A giant magnet quilt at the Church History Museum in SLC.

I loved learning how to dance with these awesome skirts. Good job Mira and Zoey!

Just Dance 3. I danced about 60% of the time with that tongue sticking out.

Go mom and Andy!

The men.

I love my family.

Tuesday, January 3, 2012

Year 2012

I love celebrating holidays. I have this thing about not being able to let them pass by without a proper celebration. I'm always telling my dear Watson that someday when we have a house and friends, I'm going to have awesome parties to celebrate holiday's that a lot of people just let slip by.  Did you know that some adults don't even dress up for Halloween? Some people don't stay up until midnight on New Year's Eve? Some people don't make a love potion and slip it in all their friends drinks on Valentines Day, or chase rainbows on St. Patricks Day? (Okay, I've never done the last two...but there's a first time for everything!)

Anyway, New Year's Eve is at the top of my list of favorite holidays. Since I can remember, mom and dad would always let us stay up (or at least try) until midnight. We would watch the Dick Clark times square party and countdown until the ball dropped, then make a lot of noise with pots and pans or whatever we could find, and toast with Martinelli's.

This year my celebration hearkened back to those years as a kid. We stayed up until midnight with Mom, Dad, big brother Ben and wife Val, and niece CJ.  We counted down until the ball dropped (although it's the Ryan Seacrest times square party sprinkled with a little bit of old man Dick Clark now), drank Martinelli's, made noise with cool popper things, and finished it off with a kiss from my hubs. As far as I'm concerned, there is really no other way to celebrate the new year.

I love making New Year's Resolutions. I take them very seriously and sanction them as quite personal. I pray and ponder about the goals I can make so that next year I'm sure to be a better person than I was last year.

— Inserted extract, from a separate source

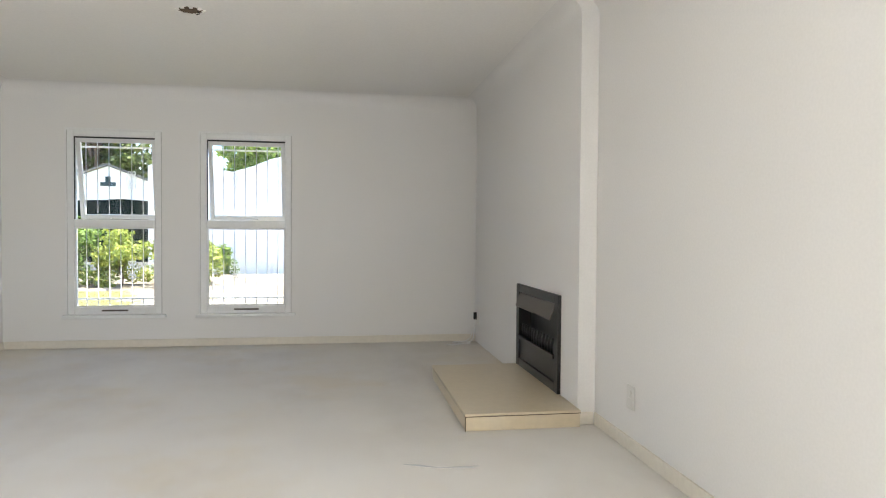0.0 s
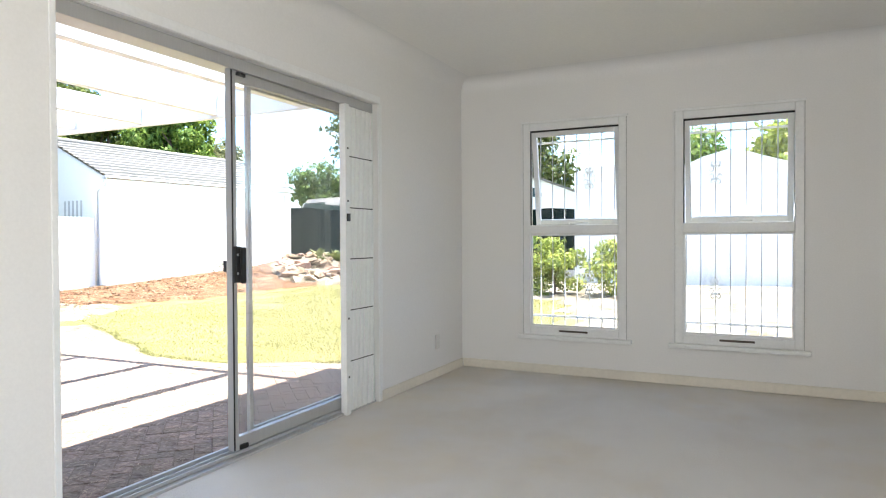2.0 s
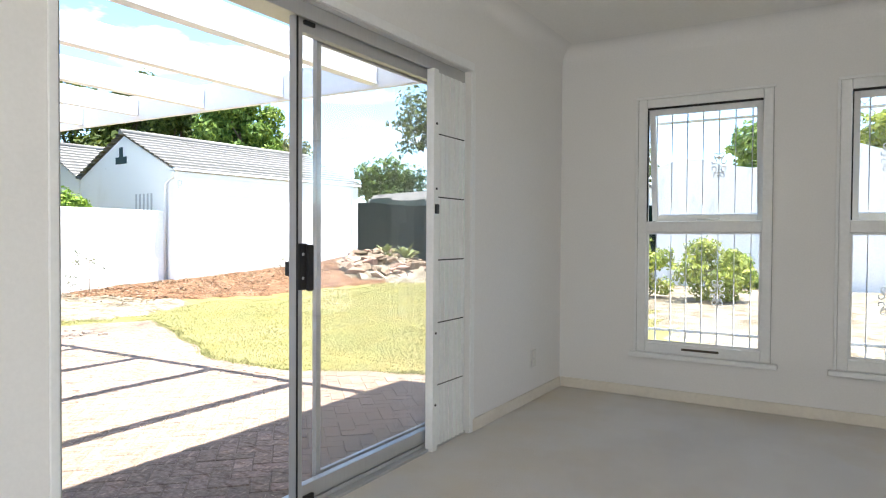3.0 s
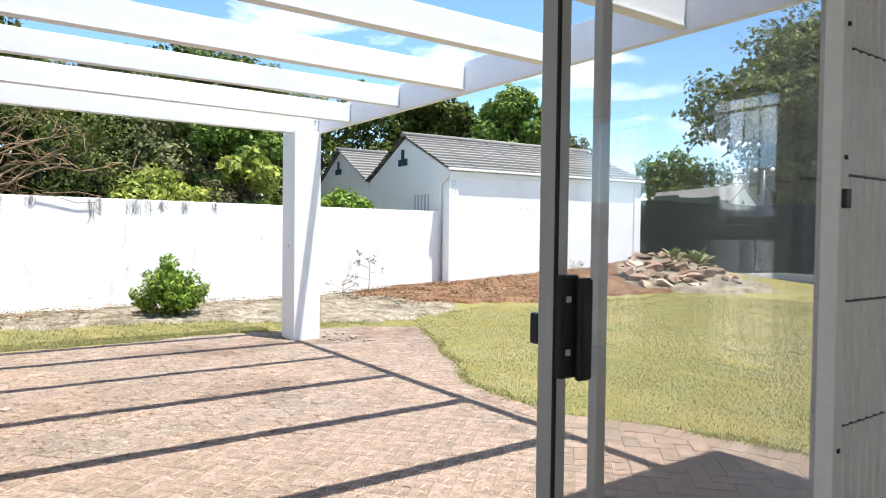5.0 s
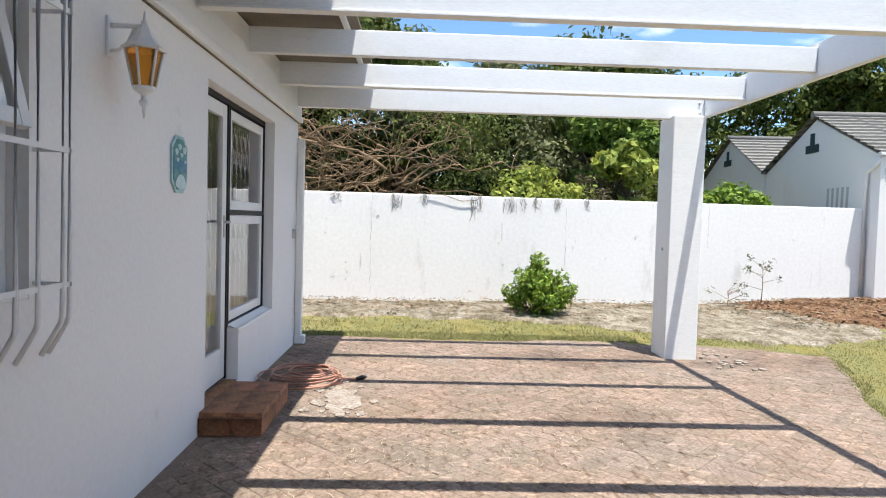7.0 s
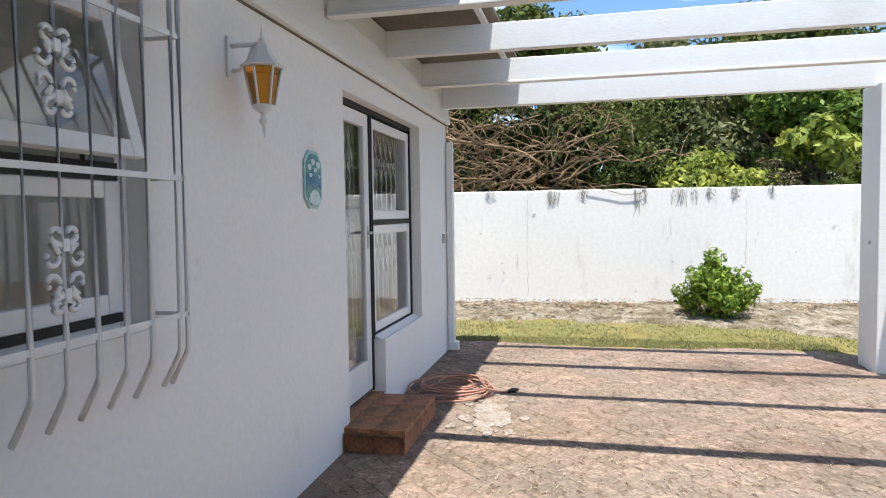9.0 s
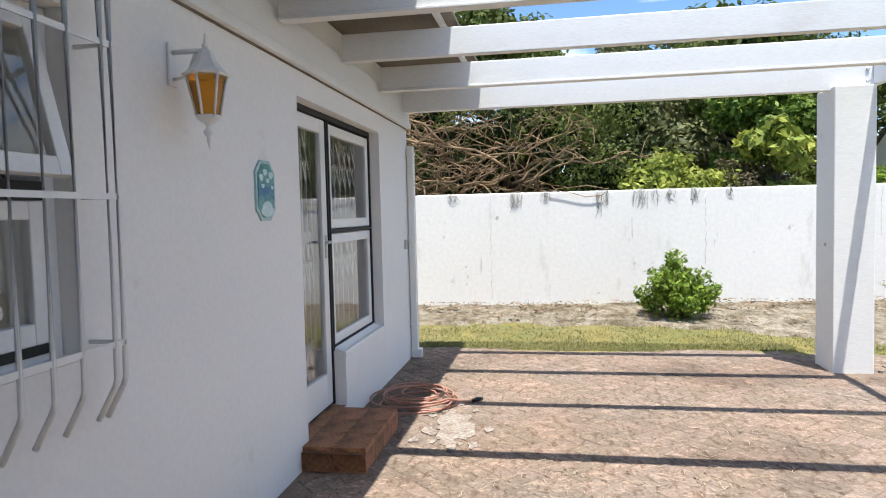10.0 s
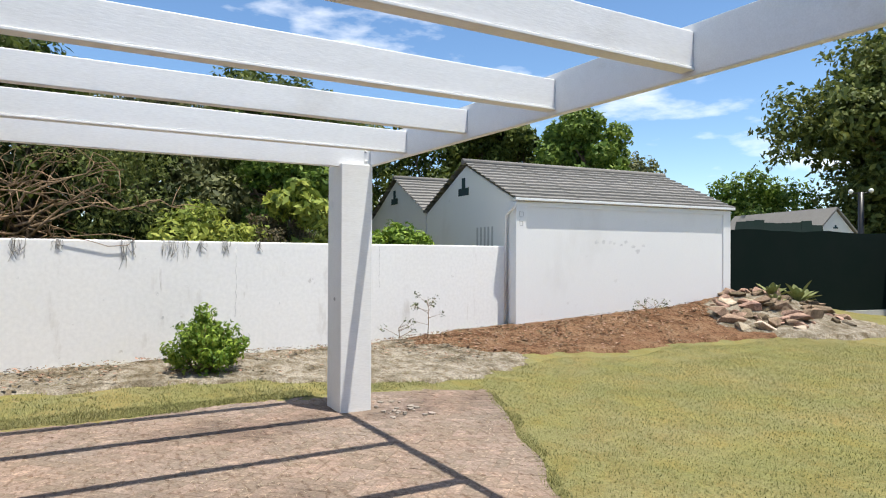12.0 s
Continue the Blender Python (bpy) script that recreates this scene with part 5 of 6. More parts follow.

I love this opportunity for a fresh start, this time designated for CHANGE.

Change is good.

Happy New Year!

Monday, January 2, 2012

Does it Have to End?


We had an a-m-a-z-i-n-g Christmas followed by fun-filled exhausting week with most of my family (missed you Betsy and Russ). We topped it off with a celebration with the Watson family, and have now spent the day Spring Cleaning. It's sunny, mostly warm and beautiful outside today, so we were tricked into thinking it was Spring. Where's all the snow?

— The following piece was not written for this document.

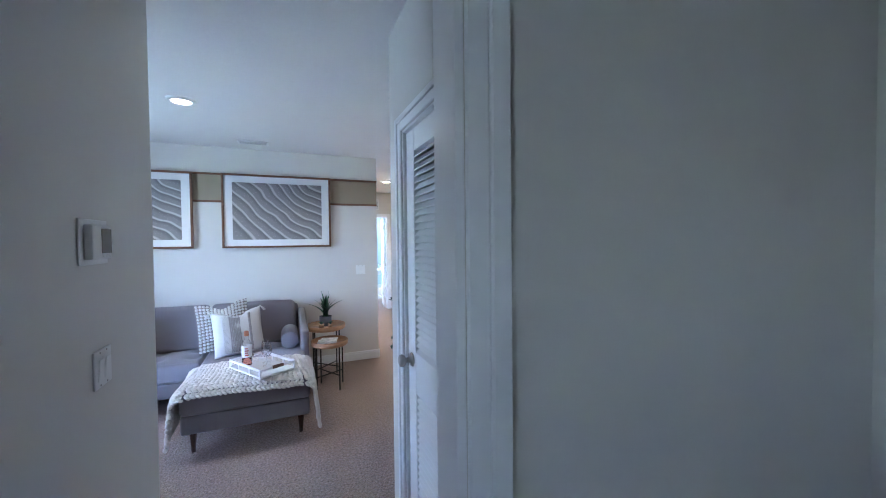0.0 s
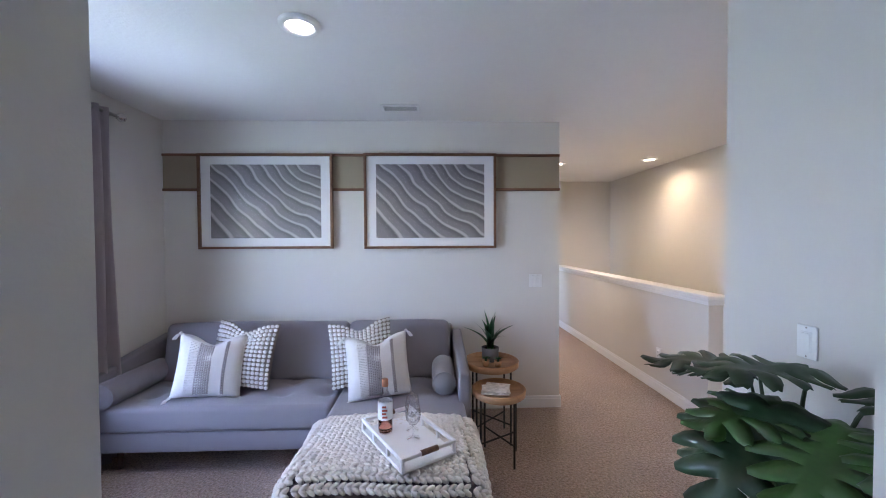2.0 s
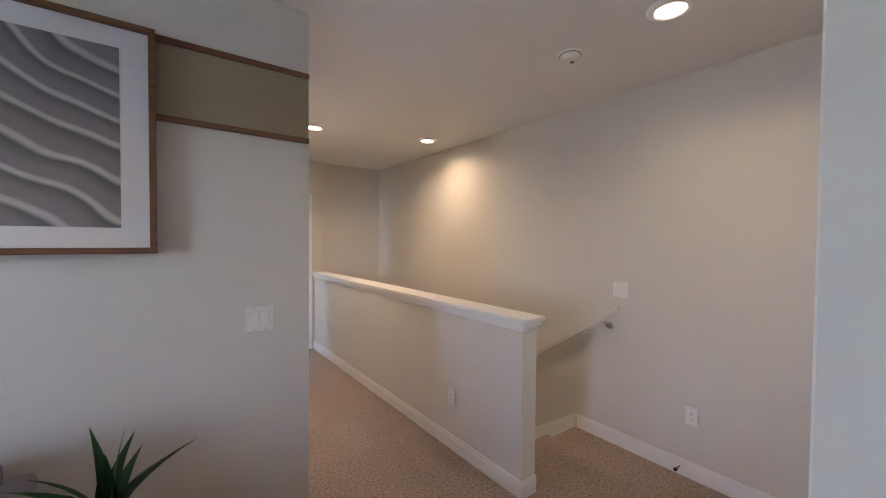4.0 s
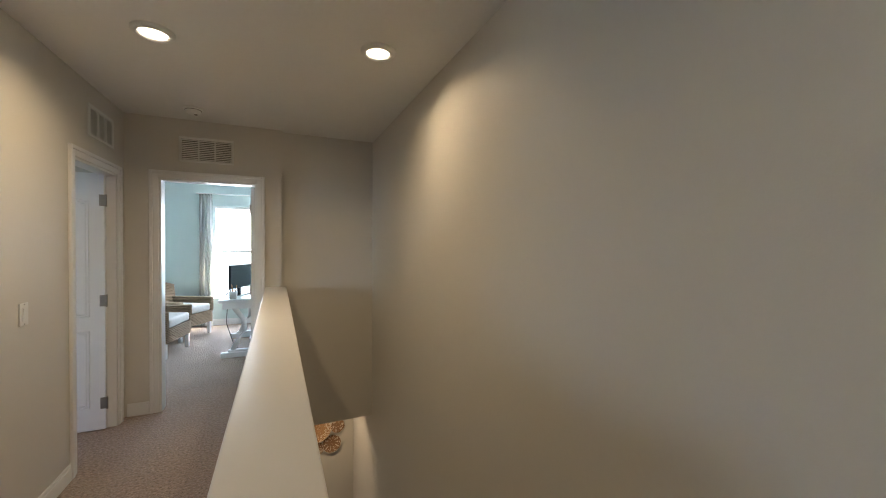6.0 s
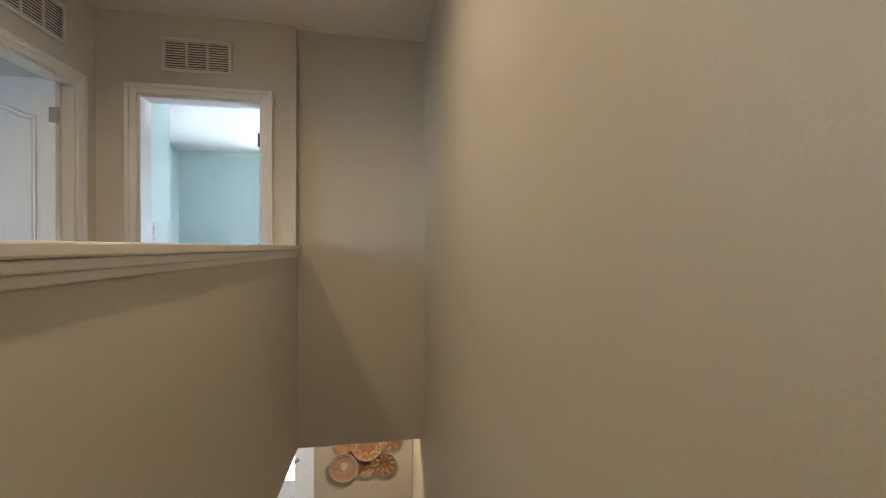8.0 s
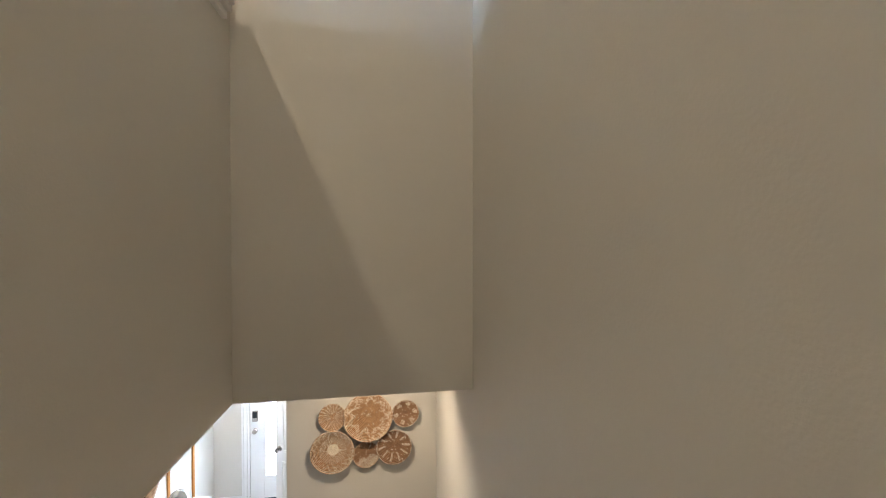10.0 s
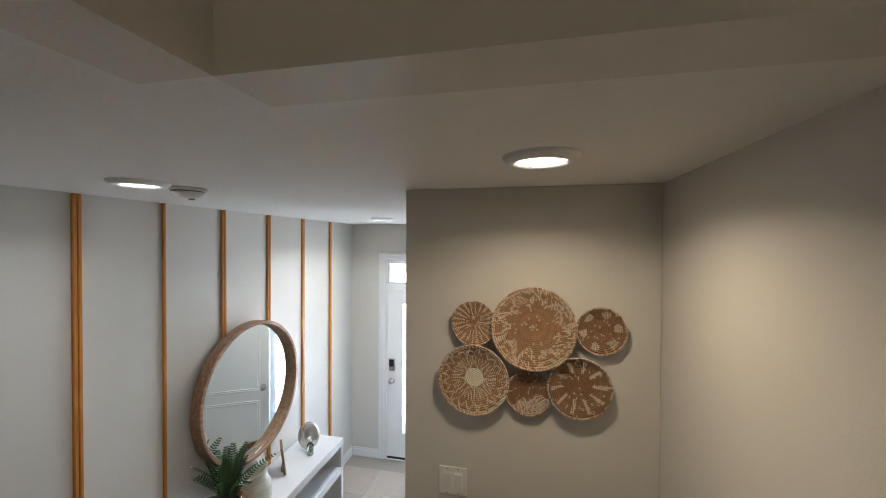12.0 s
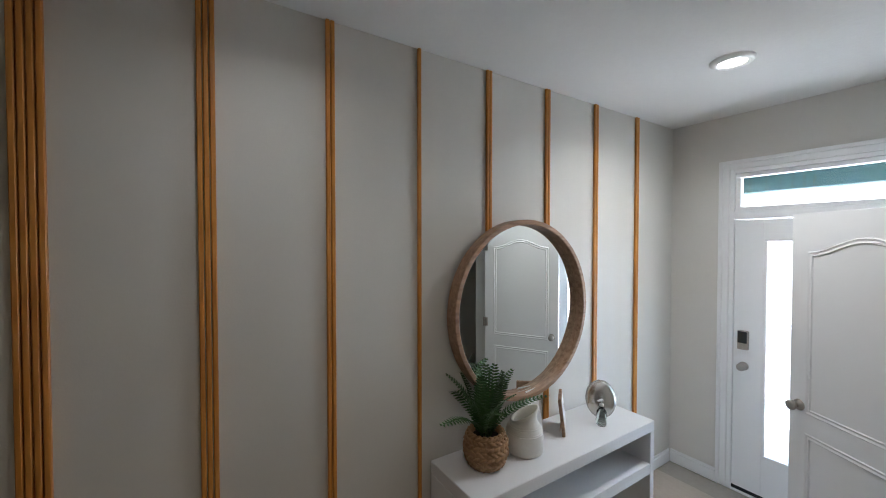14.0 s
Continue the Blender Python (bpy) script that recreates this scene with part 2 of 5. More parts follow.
def art_mat():
    """A grey photograph of wind-blown sand: pale crests that sweep down to the side and crowd together towards one corner."""
    m = bpy.data.materials.new("sand_ridge_print")
    m.use_nodes = True
    n, l = m.node_tree.nodes, m.node_tree.links
    b = n["Principled BSDF"]
    b.inputs["Roughness"].default_value = 0.6

    def calc(op, a, c, d=None):
        q = n.new("ShaderNodeMath")
        q.operation = op
        for i, v in enumerate((a, c, d)):
            if isinstance(v, (int, float)):
                q.inputs[i].default_value = v
            elif v is not None:
                l.new(v, q.inputs[i])
        return q.outputs[0]

    co, sep, info = n.new("ShaderNodeTexCoord"), n.new("ShaderNodeSeparateXYZ"), n.new("ShaderNodeObjectInfo")
    l.new(co.outputs["Object"], sep.inputs[0])
    warp, fine = n.new("ShaderNodeTexNoise"), n.new("ShaderNodeTexNoise")
    warp.inputs["Scale"].default_value, warp.inputs["Detail"].default_value = 1.9, 1.6
    fine.inputs["Scale"].default_value, fine.inputs["Detail"].default_value = 40.0, 3.0
    l.new(co.outputs["Object"], warp.inputs["Vector"]), l.new(co.outputs["Object"], fine.inputs["Vector"])
    x = calc("ADD", sep.outputs[0], 0.48)
    bend = calc("MULTIPLY", x, calc("MULTIPLY_ADD", x, -0.45, 1.3))
    phi = calc("ADD", calc("ADD", sep.outputs[2], -0.09), bend)
    phi = calc("ADD", phi, calc("MULTIPLY_ADD", info.outputs["Random"], 0.2, -0.1))
    phi = calc("ADD", phi, calc("MULTIPLY_ADD", warp.outputs["Fac"], 0.34, -0.17))
    ridge = calc("FRACT", calc("MULTIPLY", phi, calc("MULTIPLY_ADD", phi, 2.6, 3.0)), 0)
    ra = n.new("ShaderNodeValToRGB")
    e = ra.color_ramp.elements
    e[0].position, e[0].color = 0.0, (0.56, 0.53, 0.52, 1)
    e[1].position, e[1].color = 1.0, (0.56, 0.53, 0.52, 1)
    for q, v in ((0.10, 0.54), (0.19, 0.27), (0.55, 0.25), (0.88, 0.15), (0.95, 0.34)):
        e.new(q).color = (v, v * 0.96, v * 0.95, 1)
    l.new(ridge, ra.inputs[0])
    sc = n.new("ShaderNodeVectorMath")
    sc.operation = "SCALE"
    l.new(ra.outputs[0], sc.inputs[0]), l.new(calc("MULTIPLY_ADD", fine.outputs["Fac"], 0.24, 0.88), sc.inputs["Scale"])
    l.new(sc.outputs[0], b.inputs["Base Color"])
    return m


CARPET, ART = carpet_mat(), art_mat()
PICTURE_GLASS = glass_mat("low_glare_glass")
PICTURE_GLASS.node_tree.nodes["Principled BSDF"].inputs["IOR"].default_value = 1.12

# ---------------------------------------------------------------- mesh helpers


def mesh_of(name, bm, material, smooth=False):
    me = bpy.data.meshes.new(name)
    bm.to_mesh(me)
    bm.free()
    me.materials.append(material)
    if smooth:
        for p in me.polygons:
            p.use_smooth = True
    return me


def bx(*boxes, bevel=0.0, seg=1):
    """A bmesh of boxes (x0, y0, z0, x1, y1, z1), with bevelled edges."""
    bm = bmesh.new()
    for x0, y0, z0, x1, y1, z1 in boxes:
        m = Matrix.Translation(((x0 + x1) / 2, (y0 + y1) / 2, (z0 + z1) / 2)) @ Matrix.Diagonal((x1 - x0, y1 - y0, z1 - z0, 1))
        bmesh.ops.create_cube(bm, size=1, matrix=m)
    if bevel:
        bmesh.ops.bevel(bm, geom=list(bm.edges), offset=bevel, segments=seg, profile=0.5, affect="EDGES")
    return bm


def lathe(profile, n=24, m=Matrix.Identity(4), squash=1.0):
    """Turns a profile of (radius, height) round z."""
    bm = bmesh.new()
    rings = []
    for r, z in profile:
        rings.append([bm.verts.new(m @ Vector((r * math.cos(2 * math.pi * i / n), r * squash * math.sin(2 * math.pi * i / n), z))) for i in range(n)] if r > 1e-5 else [bm.verts.new(m @ Vector((0, 0, z)))])
    for a, b in zip(rings, rings[1:]):
        for i in range(n):
            j = (i + 1) % n
            if len(a) == 1 and len(b) == 1:
                continue
            if len(a) == 1:
                bm.faces.new((a[0], b[j], b[i]))
            elif len(b) == 1:
                bm.faces.new((a[i], a[j], b[0]))
            else:
                bm.faces.new((a[i], a[j], b[j], b[i]))
    bmesh.ops.recalc_face_normals(bm, faces=list(bm.faces))
    return bm


def tube(points, radius, n=8, closed=False, bm=None):
    """A round bar through points; radius may be a list."""
    bm = bm or bmesh.new()
    pts = [Vector(p) for p in points]
    rs = radius if isinstance(radius, (list, tuple)) else [radius] * len(pts)
    rings = []
    for i, p in enumerate(pts):
        a = pts[i - 1] if i or closed else p
        b = pts[(i + 1) % len(pts)] if i < len(pts) - 1 or closed else p
        d = (b - a).normalized()
        u = d.cross(Vector((0, 0, 1)) if abs(d.z) < 0.95 else Vector((1, 0, 0))).normalized()
        v = d.cross(u)
        rings.append([bm.verts.new(p + rs[i] * (u * math.cos(2 * math.pi * k / n) + v * math.sin(2 * math.pi * k / n))) for k in range(n)])
    pairs = list(zip(rings, rings[1:])) + ([(rings[-1], rings[0])] if closed else [])
    for a, b in pairs:
        for k in range(n):
            bm.faces.new((a[k], a[(k + 1) % n], b[(k + 1) % n], b[k]))
    if not closed:
        bm.faces.new(rings[0][::-1]), bm.faces.new(rings[-1])
    return bm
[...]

We really had a great time with my family, and I'll post some more pictures of our adventures soon.

My dear Watson and I sang Baby It's Cold Outside for the Watson family talent show and let me tell ya....we were GOOD. We're thinking of going on tour next summer.

We have such generous parents, grandparents, brothers and sisters and friends. We have felt so blessed this year and so grateful for family.

My dear Watson did a really great job picking presents for me this year. He was keeping a secret list that he would add to every time I said it would be nice to have something. I got some cooking stuff, some coupon stuff, some clothes stuff, and a sweet slideshow he made of the last year and a half. We celebrated one and a half years of marriage the day after Christmas.  We're still in love.  I got him boy things: ties, hats, basketball and football etc., and a nose hair trimmer. (Thanks mom and dad for the money that pretty much provided Christmas for us).

We are sad that all this fun and relaxing ends today, and wish it could go on forever!

Christmas morning.

A typical meal with my fam. Half the kids are behind me and the other half all the way at the end of this room.

Playing charades.

We got shoe organizers from my MIL ..... they worked a miracle in our closet. Imagine all those shoes just thrown in a pile along the floor of the closet. Yuck. 

We also got a can organizer that worked a miracle in our storage closet.  Thanks again Wayne and Luana.  

My mom, a few of my sisters and the oldest nieces all got together and made one of these fabric mosaics. It was a LOT of tiny little pieces, but we had a great time and everyone's was so cute.